Getting Prepped For The Next Generation Of Employees

Getting Prepped For The Next Generation Of Employees
Summary: What happens when you get a group of 15 and 16 year-olds in one room and ask them how they learn? Learning and Development professionals have bent over backwards to deliver the learning environment that Millennials demand, but as the next generation of post-Millennials make their way into the workforce, what’s next? What is the next generation of employees?

The Next Generation Of Employees: Some Interesting Insights 

Usually described as those born between the early 1980s and the turn of the century, Millennials now represent the single largest group in today’s workforce. Soon these digital natives will have a fresh group of young upstarts to contend with. The first of those born in 2000 and since the turn of the century will be entering the workforce over the next 24 months. As social commentators grapple with their label (Generation Z, the iGeneration, post-Millennials, and the Screeners are hot favorites), Lumesse Learning’s insights team gathered the teens taking on tomorrow’s workforce into one room and asked them how they learn.

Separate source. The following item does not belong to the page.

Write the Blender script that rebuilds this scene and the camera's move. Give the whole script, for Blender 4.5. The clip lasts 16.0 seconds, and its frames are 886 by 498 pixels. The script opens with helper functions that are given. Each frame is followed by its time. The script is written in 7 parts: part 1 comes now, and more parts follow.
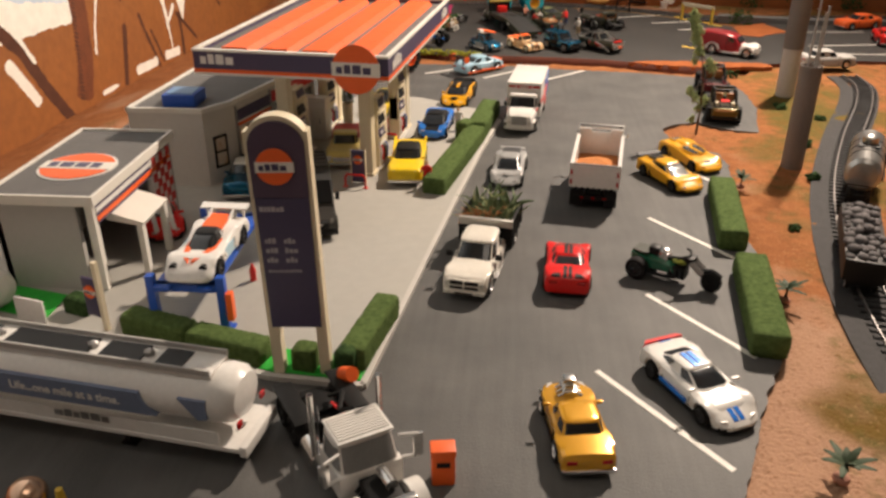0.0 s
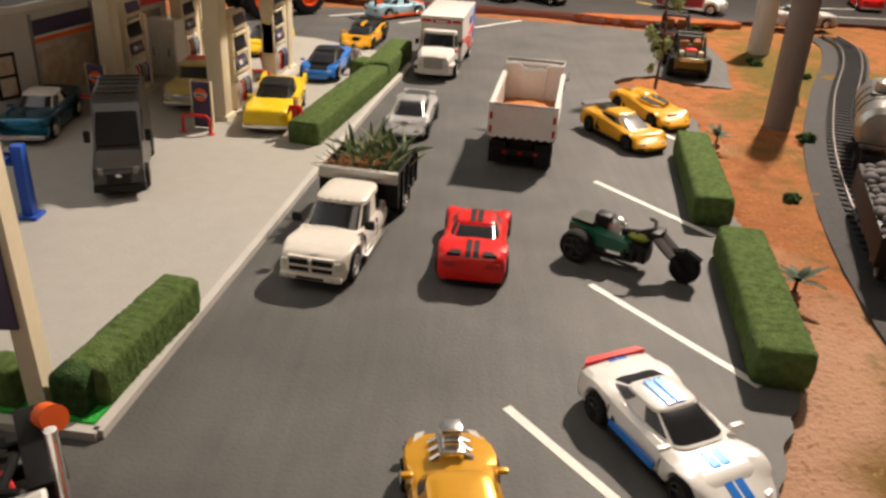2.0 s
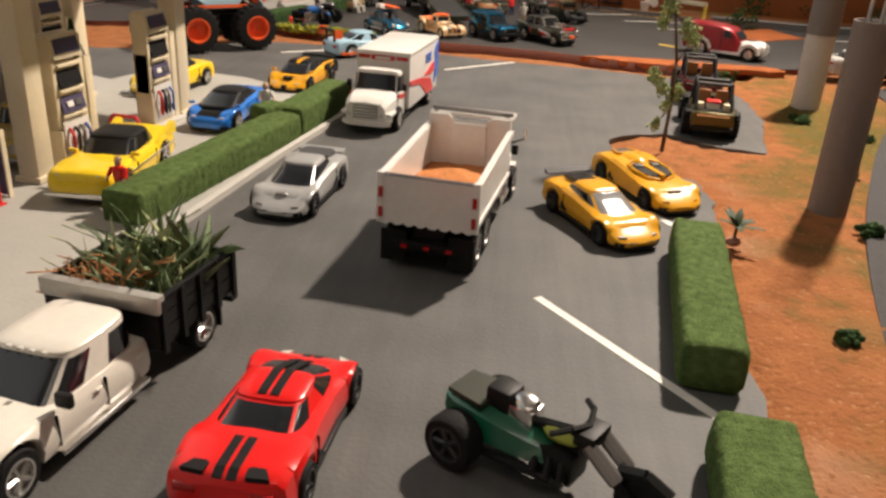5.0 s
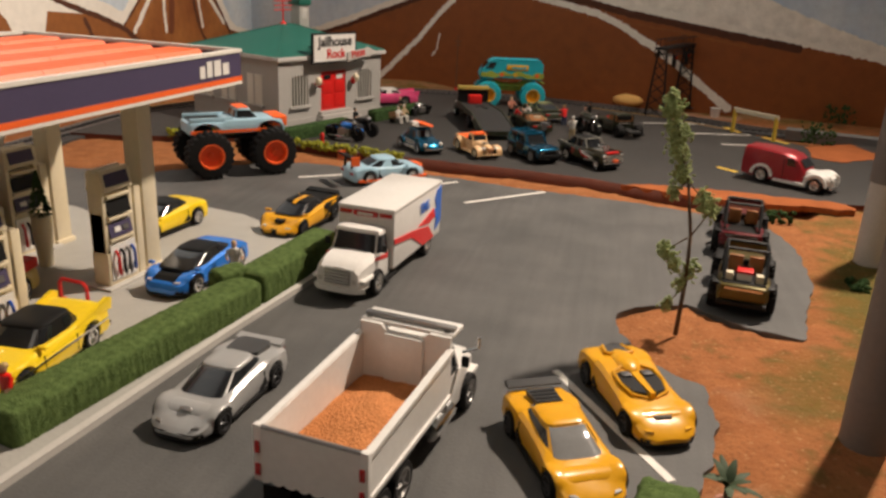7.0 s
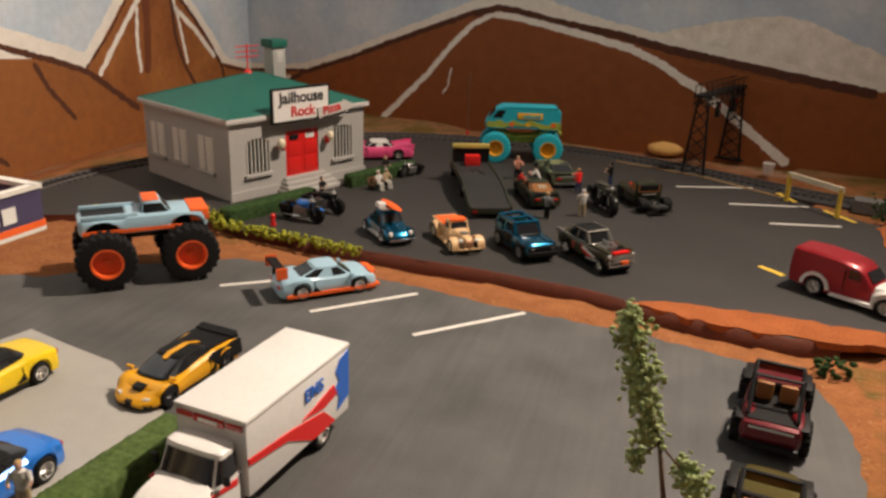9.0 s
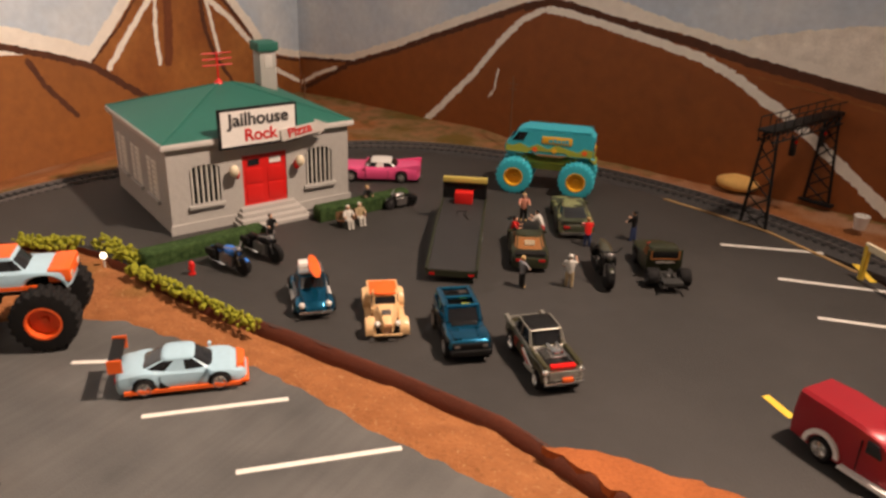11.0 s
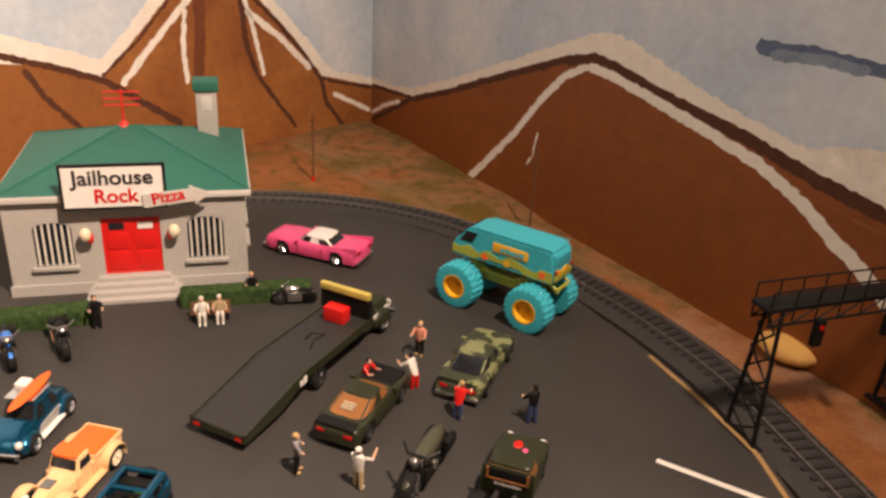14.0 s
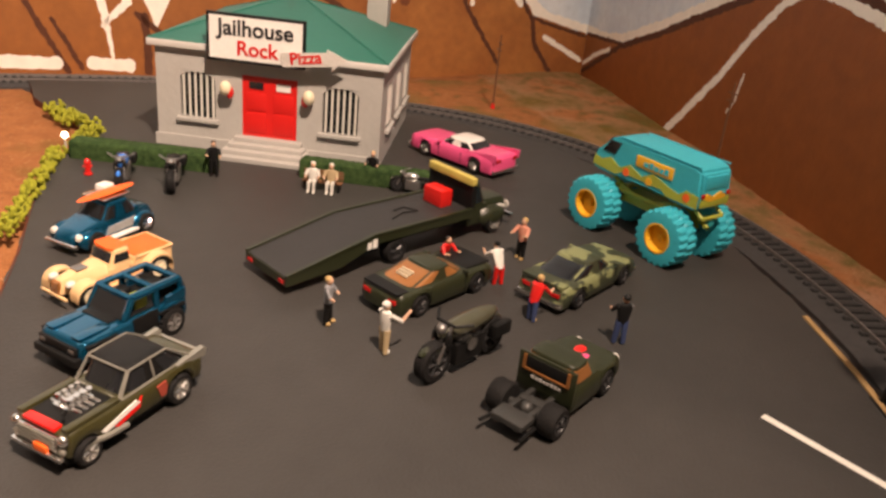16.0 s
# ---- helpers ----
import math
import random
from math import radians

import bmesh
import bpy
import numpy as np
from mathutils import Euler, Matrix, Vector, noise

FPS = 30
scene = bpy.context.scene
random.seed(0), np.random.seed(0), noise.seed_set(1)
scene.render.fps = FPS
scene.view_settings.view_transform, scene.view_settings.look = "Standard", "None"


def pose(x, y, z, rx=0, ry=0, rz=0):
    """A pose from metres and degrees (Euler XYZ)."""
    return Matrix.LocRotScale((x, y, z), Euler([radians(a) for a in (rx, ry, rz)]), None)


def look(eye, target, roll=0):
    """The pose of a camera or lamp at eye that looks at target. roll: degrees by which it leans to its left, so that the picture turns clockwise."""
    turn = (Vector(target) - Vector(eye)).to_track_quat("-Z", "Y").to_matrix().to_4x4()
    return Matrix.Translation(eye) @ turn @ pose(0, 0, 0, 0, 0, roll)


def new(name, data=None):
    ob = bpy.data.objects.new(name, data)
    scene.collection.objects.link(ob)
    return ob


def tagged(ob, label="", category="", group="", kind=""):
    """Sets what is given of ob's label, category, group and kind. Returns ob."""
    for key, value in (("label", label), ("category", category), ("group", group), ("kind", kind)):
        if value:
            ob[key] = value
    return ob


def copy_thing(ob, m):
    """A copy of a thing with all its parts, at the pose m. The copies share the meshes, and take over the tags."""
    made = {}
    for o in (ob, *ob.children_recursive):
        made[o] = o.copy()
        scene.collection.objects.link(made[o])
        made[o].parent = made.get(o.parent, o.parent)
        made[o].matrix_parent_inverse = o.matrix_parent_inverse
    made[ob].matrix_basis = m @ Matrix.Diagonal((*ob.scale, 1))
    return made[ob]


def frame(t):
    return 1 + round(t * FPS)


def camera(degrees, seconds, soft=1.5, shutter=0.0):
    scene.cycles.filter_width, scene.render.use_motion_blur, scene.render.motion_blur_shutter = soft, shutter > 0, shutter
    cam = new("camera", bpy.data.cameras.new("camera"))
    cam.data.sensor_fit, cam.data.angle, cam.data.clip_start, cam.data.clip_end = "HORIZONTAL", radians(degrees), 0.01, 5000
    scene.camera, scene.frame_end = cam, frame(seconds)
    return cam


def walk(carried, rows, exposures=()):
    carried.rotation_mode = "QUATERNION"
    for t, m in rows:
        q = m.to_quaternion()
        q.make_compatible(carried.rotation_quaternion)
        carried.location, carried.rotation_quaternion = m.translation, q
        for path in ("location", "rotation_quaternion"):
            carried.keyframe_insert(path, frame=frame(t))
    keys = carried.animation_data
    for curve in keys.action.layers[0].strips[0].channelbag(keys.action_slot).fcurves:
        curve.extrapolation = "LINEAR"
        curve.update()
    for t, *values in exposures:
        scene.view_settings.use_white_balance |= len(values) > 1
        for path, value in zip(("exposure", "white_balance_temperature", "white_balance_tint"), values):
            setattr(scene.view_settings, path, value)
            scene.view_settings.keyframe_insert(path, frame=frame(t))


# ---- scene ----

Call them late-Millennials, iGeners, call them what you want: The insights gained by talking to this group of 15 to 16 year-olds offers up some eyebrow-raising surprises:

  • Paper and pen is in.
    Contrary to popular perception, all of the 15-16 year-olds participating in the study thought they learned better with pen and paper than when they typed information into a computer.
  • They get curation.
    Googling isn’t the answer for late-Millennials / Gen Zers. Today’s teens are incredibly switched on to how search engines work, and they don’t depend on them to get the answer right first time. They use apps they trust to deliver content created by authors and curators they know have authority.
  • Smartphones are a not a learning asset.
    Teens participating in Lumesse Learning’s study said they tended not to use smartphones when learning: Screens are too small and phones offer too many distractions. When learning new things, most turn their phones off, some even have to place them in a different room. Devices do play a primary role in learning acquisition for today's teens, but they believe that tablets and pads deliver a more immersive experience.
  • Site design and usability trigger best engagement.
    The next generation of employees learns online best when sites look appealing and are intuitive to use. Sites may be rich in content, but if they look drab and present navigational challenges, today’s teens just move on. The biggest causes of disengagement are too many instructions and too much text.

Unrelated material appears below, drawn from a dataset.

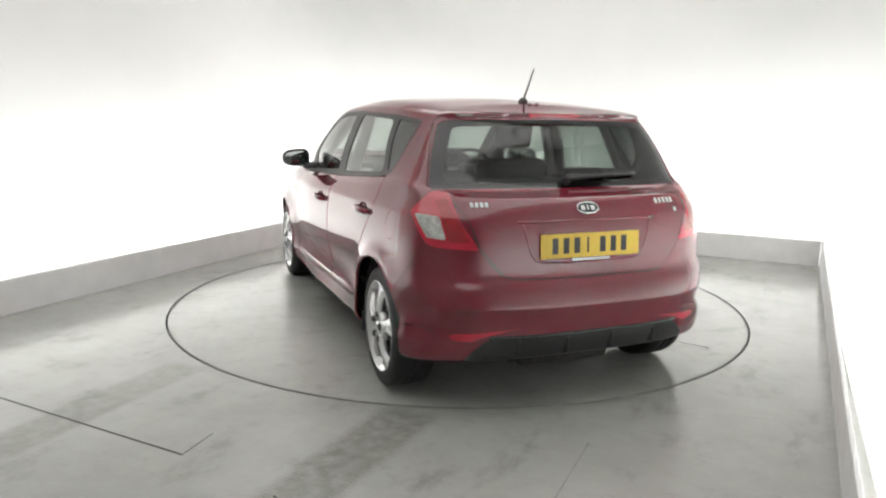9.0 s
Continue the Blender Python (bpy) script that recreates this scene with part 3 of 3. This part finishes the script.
def lining():
    """Grey trim just inside the pillars, roof and tailgate frame."""
    bm = bmesh.new()
    made = {}
    for key in ("body", "tailgate"):
        for f in PANELS[key]:
            ce = f.calc_center_median()
            if ce.z < 0.955 or (ce.x > 0.9 and ce.z < 1.0) or (key == "tailgate" and ce.z < 1.0):
                continue
            vs = []
            for v in f.verts:
                if v not in made:
                    made[v] = bm.verts.new(v.co - skin_normal(v.co) * 0.016)
                vs.append(made[v])
            bm.faces.new(vs)
    for v in bm.verts:
        v.co.y = max(0.0, v.co.y)
    bmesh.ops.mirror(bm, geom=bm.verts[:] + bm.edges[:] + bm.faces[:], matrix=Matrix.Identity(4), merge_dist=0.0005, axis="Y")
    return bm


BODY = panel("body", "body", RED, "both", depth=0.015)
TAILGATE = panel("tailgate", "tailgate", RED, "both", label="dark red tailgate with plate recess")
BUMPER = panel("rear_bumper", "bumper", RED, "both", label="dark red rear bumper")
panel("diffuser", "diffuser", BLACK, "both", BUMPER, "black plastic lower valance", depth=0.03)
panel("bonnet", "bonnet", RED, "both")
panel("front_bumper", "front_bumper", RED, "both")
panel("windscreen", "windscreen", GLASS, "both", label="clear windscreen", depth=0.0, sink=0.004)
# Added strip sunk behind the tailgate gap, stops bright wall showing through
panel("tailgate_gap_blocker", "gap_tailgate", LINER, "both", BODY, "added black strip blocking light in the tailgate gap", depth=0.0, sink=0.011)
RW = panel("rear_window", "rear_glass_clear", REARGLASS, "both", TAILGATE, "dark tinted rear window", depth=0.0, sink=0.004)
panel("window_border", "rear_glass", GLOSSBLACK, "both", RW, "black printed glass border", depth=0.0, sink=0.004)
DOORS = {}
for side in ("left", "right"):
    panel("bumper_skirt", "skirt", RED, side, BUMPER, depth=0.01)
    panel("reflector", "reflector", REDLENS, side, BUMPER, "long red reflector", depth=0.004)
    fr = panel("window_frame", "frame", FRAMEBLACK, side, label="gloss black window surround", depth=0.012)
    d1 = panel("front_door", "door_front", RED, side)
    d2 = panel("rear_door", "door_rear", RED, side)
    DOORS[side] = (d1, d2)
    panel("door_window", "glass_front", GLASS, side, d1, "clear door glass", depth=0.0, sink=0.004)
    panel("door_window", "glass_rear", DARKGLASS, side, d2, "tinted door glass", depth=0.0, sink=0.004)
    panel("quarter_window", "glass_quarter", PRIVACY, side, label="small tinted quarter glass", depth=0.0, sink=0.004)
    lamp = panel("tail_light", "lamp", REDLENS, side, label="red tail light with a clear segment", depth=0.02)
    panel("reversing_lens", "lamp_clear", CLEARLENS, side, lamp, "clear lens", depth=0.01)
    panel("inner_lens", "lamp_inner", DARKRED, side, lamp, "deep red lens field", depth=0.006)
    panel("headlight", "headlamp", CLEARLENS, side, label="clear headlight", depth=0.02)
    if side == "left":
        panel("fuel_flap", "fuel_flap", RED, side)
    else:
        panel("quarter_panel", ["fuel_flap", "gap_fuel_flap"], RED, side, BODY, depth=0.0)

cpart("interior_lining", lining(), TRIMGREY, label="grey interior lining")

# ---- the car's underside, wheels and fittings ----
def gap_backing():
    """An added black skin standing in for the shade in the panel gaps, open at the windows and wheels."""
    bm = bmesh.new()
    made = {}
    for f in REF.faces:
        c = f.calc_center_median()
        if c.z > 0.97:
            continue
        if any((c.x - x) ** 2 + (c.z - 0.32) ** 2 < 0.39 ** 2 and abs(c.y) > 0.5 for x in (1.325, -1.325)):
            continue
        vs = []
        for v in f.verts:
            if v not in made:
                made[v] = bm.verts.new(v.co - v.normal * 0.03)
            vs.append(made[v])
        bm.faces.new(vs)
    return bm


cpart("gap_backing", gap_backing(), LINER, label="added black skin that keeps the panel gaps dark", recalc=False)


def wheel_well(x, side):
    bm = bmesh.new()
    n = 24
    a0, a1 = radians(-8), radians(188)
    y0, y1 = 0.52 * side, 0.815 * side
    rows = []
    for k in range(n + 1):
        a = a0 + (a1 - a0) * k / n
        rows.append([bm.verts.new((x + 0.362 * math.cos(a), y, 0.312 + 0.362 * math.sin(a))) for y in (y0, y1)])
    mid = bm.verts.new((x, y0, 0.312))
    for p, q in zip(rows, rows[1:]):
        bm.faces.new((p[0], q[0], q[1], p[1]))
        bm.faces.new((p[0], q[0], mid))
    return bm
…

So what kind of tech-based learning really engages teens soon to join the workforce (and what doesn’t)?

  • Like
    Collaborative quiz tools like Getkahoot were favored; where students in the classroom engage with their personal devices to learn together and multiple-choice questions are displayed on the classroom’s smartboard. This kind of experience incorporates “against the clock” questioning and displays votes instantly to really engage the next generation of employees. “To meet the learning expectations of tomorrow's workers, eLearning needs to get better at delivering the kind of interactive experiences today's teens have grown up with in the classroom.” says Carole Bower, head of learning at Lumesse Learning. “When we think about how we apply this to eLearning in the workplace, we can use aggregated scores and leaderboards in our courses to replicate this kind of engagement. “In the workplace, however, it’s likely that the learners aren’t going to be in the same room at the same time, but synchronous or asynchronous results can still be shared as learners progress through questions.”
  • Unlike
    What kind of technology do today’s teens dislike? Lumesse Learning’s teenage study group was not engaged in forums or message boards. When teachers started a discussion on these platforms no one would respond, or if they did, they’d post irrelevant comments. “It seems that there is a time and place for collaboration”, continues Carole. “It’s always worth doing a temperature check to make sure that any social learning is going to appeal to the learners and be meaningful for them.”

Conducted as part of Lumesse Learning’s “Leadership, learning, and the connected generation” program, full details from the teens study are available on video. Expert interviews from the world’s leading researchers plus new infographics and research summaries have also been drawn together for the first time in the program’s comprehensive insights download.

“Learning and Development professionals are becoming acutely aware that, by 2020, nearly half of the workforce will be Millennials or post-Millennials”, explains Carole. “The insights paper and video package we’ve created for this program responds to their increased calls for simple, straightforward guidance as Learning and Development departments set about delivering learning support for the next generation of workers.”